Uno studio canadese su ratti di laboratorio trova la chiave di tutte le mnemotecniche
Si spegne un gene, si potenziano i ricordi. La super-memoria del topo ‘cervellone’
CHI CONSIGLIA di circondarsi di profumo di rose durante la notte, chi di rappresentarsi un’immagine mentale che corrisponda all’informazione che si vuol ricordare, chi di far ricorso a stimolanti come il guaranà. E per chi è proprio alla frutta non resterebbe che legarsi un nodo al dito. Un ‘fiore da coltivare’, dalle radici saldamente ancorate nell’inconscio, almeno così abbiamo creduto che funzionasse la memoria fino a quando gli scienziati non hanno cominciato a studiarla, per mostrarcene il complicatissimo organizzarsi fondato sulle connessioni nervose tra neuroni, le sinapsi. Un processo delicatissimo che, quando fallisce, può dar luogo anche a patologie gravi. Lo sanno bene i malati di Alzheimer.
Da oggi, tutti gli sforzi per potenziarla sembrano legati ad un unico gesto: ‘spegnere un interruttore’. Un gruppo di ricercatori dell’università McGill di Montreal, in Canada, guidati dal professore uruguaiano Mauro Costa-Mattioli, ha infatti scoperto che rendendo inattivo un gene si riescono a potenziare smisuratamente le capacità della memoria. “Si tratta – spiegano gli scienziati alla rivista Cell – di una proteina del cervello che induce il blocco della formazione di ricordi”. Perciò eIF2alfa, questo il nome del gene, è diventato subito il bersaglio da neutralizzare. Gli scienziati si sono accorti che se riuscivano a spegnerne l’interruttore, le cavie usate per la loro ricerca mostravano funzioni mnemoniche eccezionali. Così i topolini del laboratorio canadese si sono candidati a diventare i primi topi ‘cervelloni’ del pianeta. Una serie di ricerche incrociate ha confermato poi le supposizioni: la proteina eIF2alfa accendendosi mette in azione una molecola che blocca la formazione dei ricordi duraturi. Non appena, infatti, l’interruttore veniva riattivato quelle facoltà speciali svanivano.
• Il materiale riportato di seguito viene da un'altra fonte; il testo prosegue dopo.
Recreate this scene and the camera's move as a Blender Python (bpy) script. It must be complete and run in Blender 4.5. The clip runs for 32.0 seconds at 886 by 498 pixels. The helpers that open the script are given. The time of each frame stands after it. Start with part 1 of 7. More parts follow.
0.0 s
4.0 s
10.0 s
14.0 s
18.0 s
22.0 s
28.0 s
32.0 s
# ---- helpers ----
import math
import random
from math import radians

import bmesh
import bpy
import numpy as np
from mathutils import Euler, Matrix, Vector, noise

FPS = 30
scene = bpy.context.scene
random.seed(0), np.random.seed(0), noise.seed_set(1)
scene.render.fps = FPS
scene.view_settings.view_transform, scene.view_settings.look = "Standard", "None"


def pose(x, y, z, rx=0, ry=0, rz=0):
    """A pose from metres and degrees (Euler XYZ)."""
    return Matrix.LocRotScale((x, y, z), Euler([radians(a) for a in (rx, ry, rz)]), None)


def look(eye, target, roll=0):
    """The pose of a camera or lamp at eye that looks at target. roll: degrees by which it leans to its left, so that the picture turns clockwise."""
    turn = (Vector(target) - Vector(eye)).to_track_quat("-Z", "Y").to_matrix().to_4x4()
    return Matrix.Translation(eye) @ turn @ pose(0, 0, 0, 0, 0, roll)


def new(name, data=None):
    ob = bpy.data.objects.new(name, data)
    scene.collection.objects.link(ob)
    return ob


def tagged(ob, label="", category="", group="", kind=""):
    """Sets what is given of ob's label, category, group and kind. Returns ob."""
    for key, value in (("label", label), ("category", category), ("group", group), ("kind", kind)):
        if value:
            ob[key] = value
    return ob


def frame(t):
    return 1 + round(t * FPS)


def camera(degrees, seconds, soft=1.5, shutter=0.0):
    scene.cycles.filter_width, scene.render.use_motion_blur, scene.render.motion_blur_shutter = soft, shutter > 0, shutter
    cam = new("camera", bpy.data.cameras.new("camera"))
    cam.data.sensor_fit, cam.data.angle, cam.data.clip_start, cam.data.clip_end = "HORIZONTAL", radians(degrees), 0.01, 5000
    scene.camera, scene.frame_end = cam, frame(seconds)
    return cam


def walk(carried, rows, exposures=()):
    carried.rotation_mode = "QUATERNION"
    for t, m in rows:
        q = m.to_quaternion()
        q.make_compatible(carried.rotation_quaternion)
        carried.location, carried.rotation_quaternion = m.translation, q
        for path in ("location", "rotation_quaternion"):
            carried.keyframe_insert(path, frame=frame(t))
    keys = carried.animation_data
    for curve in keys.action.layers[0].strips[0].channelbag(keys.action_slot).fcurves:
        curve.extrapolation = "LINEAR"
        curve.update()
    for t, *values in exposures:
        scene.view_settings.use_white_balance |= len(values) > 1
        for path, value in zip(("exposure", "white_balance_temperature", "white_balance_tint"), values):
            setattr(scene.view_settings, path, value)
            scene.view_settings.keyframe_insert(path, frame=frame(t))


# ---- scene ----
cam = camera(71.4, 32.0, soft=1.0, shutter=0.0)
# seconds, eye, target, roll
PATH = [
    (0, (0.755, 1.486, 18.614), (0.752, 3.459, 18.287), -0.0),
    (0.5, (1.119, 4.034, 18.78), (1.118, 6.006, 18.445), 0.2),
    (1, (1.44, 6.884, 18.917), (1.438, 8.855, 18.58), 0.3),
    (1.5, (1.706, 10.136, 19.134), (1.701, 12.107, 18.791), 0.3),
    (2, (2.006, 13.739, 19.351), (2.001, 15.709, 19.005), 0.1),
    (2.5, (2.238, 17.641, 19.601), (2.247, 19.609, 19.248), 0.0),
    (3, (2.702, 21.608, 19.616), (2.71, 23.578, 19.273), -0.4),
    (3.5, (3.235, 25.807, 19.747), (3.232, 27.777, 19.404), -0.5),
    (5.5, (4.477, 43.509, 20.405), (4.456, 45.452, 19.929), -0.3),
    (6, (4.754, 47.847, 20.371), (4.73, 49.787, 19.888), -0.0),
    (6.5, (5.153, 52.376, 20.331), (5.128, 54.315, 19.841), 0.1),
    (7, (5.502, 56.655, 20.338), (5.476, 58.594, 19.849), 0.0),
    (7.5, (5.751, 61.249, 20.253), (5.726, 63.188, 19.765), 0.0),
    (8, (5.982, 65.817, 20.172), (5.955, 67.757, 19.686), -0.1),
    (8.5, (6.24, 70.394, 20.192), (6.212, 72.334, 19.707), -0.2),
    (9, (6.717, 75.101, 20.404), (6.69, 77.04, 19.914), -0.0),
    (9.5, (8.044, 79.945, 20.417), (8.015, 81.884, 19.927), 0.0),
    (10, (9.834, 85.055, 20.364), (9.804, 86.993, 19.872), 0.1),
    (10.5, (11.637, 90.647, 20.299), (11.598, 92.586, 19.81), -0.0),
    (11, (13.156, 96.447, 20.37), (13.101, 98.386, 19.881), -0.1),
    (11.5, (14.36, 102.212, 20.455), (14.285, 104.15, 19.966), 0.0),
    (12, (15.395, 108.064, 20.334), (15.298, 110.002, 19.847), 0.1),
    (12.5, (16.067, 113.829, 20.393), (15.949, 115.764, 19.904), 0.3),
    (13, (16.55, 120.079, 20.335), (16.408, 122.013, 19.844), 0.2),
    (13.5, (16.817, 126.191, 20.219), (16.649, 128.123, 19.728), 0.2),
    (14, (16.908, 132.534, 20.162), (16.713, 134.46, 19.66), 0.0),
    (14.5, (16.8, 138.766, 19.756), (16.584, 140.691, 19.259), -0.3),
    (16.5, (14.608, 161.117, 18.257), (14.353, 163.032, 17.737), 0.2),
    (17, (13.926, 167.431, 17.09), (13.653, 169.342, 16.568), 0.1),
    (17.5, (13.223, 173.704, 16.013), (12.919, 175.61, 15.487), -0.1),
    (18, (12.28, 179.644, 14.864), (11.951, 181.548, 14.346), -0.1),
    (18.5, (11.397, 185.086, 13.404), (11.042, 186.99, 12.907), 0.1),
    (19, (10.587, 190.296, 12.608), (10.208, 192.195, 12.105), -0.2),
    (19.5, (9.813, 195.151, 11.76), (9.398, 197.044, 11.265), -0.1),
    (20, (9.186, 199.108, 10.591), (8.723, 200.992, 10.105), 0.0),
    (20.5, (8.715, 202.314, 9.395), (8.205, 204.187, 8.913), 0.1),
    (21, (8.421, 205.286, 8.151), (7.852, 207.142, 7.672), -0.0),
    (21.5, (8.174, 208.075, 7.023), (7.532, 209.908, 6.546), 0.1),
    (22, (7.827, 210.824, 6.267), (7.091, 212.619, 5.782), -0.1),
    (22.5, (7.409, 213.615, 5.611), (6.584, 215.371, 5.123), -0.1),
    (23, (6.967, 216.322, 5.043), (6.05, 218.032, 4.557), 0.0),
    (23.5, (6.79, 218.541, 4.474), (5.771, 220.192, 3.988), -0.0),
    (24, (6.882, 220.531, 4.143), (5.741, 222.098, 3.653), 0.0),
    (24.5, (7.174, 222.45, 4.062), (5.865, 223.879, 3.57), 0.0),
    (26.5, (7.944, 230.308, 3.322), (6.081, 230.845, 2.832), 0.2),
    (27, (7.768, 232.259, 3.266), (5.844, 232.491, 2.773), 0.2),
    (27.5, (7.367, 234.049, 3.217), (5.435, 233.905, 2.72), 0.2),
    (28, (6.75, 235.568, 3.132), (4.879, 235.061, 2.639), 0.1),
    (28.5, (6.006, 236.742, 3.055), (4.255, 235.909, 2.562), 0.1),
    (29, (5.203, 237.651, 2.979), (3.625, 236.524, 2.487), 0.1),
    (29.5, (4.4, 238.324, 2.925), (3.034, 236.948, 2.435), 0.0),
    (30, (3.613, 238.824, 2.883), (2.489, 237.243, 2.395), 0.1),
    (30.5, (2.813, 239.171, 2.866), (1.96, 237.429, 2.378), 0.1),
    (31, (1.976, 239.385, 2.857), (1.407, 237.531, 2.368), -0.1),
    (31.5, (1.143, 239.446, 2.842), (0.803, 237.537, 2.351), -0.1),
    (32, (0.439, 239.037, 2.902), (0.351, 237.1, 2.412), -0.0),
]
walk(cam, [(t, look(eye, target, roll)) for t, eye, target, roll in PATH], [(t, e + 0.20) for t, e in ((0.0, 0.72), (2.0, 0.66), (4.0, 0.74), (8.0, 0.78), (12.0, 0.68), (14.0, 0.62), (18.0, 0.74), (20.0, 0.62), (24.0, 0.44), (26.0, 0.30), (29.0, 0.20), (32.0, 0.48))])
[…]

La scoperta ha implicazioni notevoli soprattutto nell’ambito medico: “Il prossimo passo inevitabile – spiegano gli autori della ricerca – è cercare piccole molecole capaci di riprodurre l’effetto di miglioramento della memoria agendo su questo bersaglio. Se si potesse arrivare a una simile pillola della memoria, si potrebbero trattare patologie come l’Alzheimer”.
Ma non solo. “Se una persona dovesse memorizzare la pagina di un libro dovrebbe leggerla molte volte – dice Costa-Mattioli – mentre un individuo equivalente ai topolini ‘super-memorizzatori’ potrebbe fissare nella mente quella stessa pagina in un batter d’occhio”.
La memoria è da sempre l’oggetto di un agonistico impegno da parte dell’uomo nel tentativo di controllarla e potenziarla, fin dalle mnemotecniche studiate dai greci e di cui si avvalevano gli oratori latini. La storia dell’uomo è la storia della sua capacità di accumulare ricordi, di stoccare informazioni, di costruirsi un bagaglio di immagini, percezioni, dati e conoscenze che durino nel tempo. E questo non soltanto perché il patrimonio mnemonico che ciascun individuo accumula ne determina l’identità, ma perché è proprio sulla base dell’azione della memoria che cataloghiamo e rielaboriamo le esperienze e che, perciò, impariamo.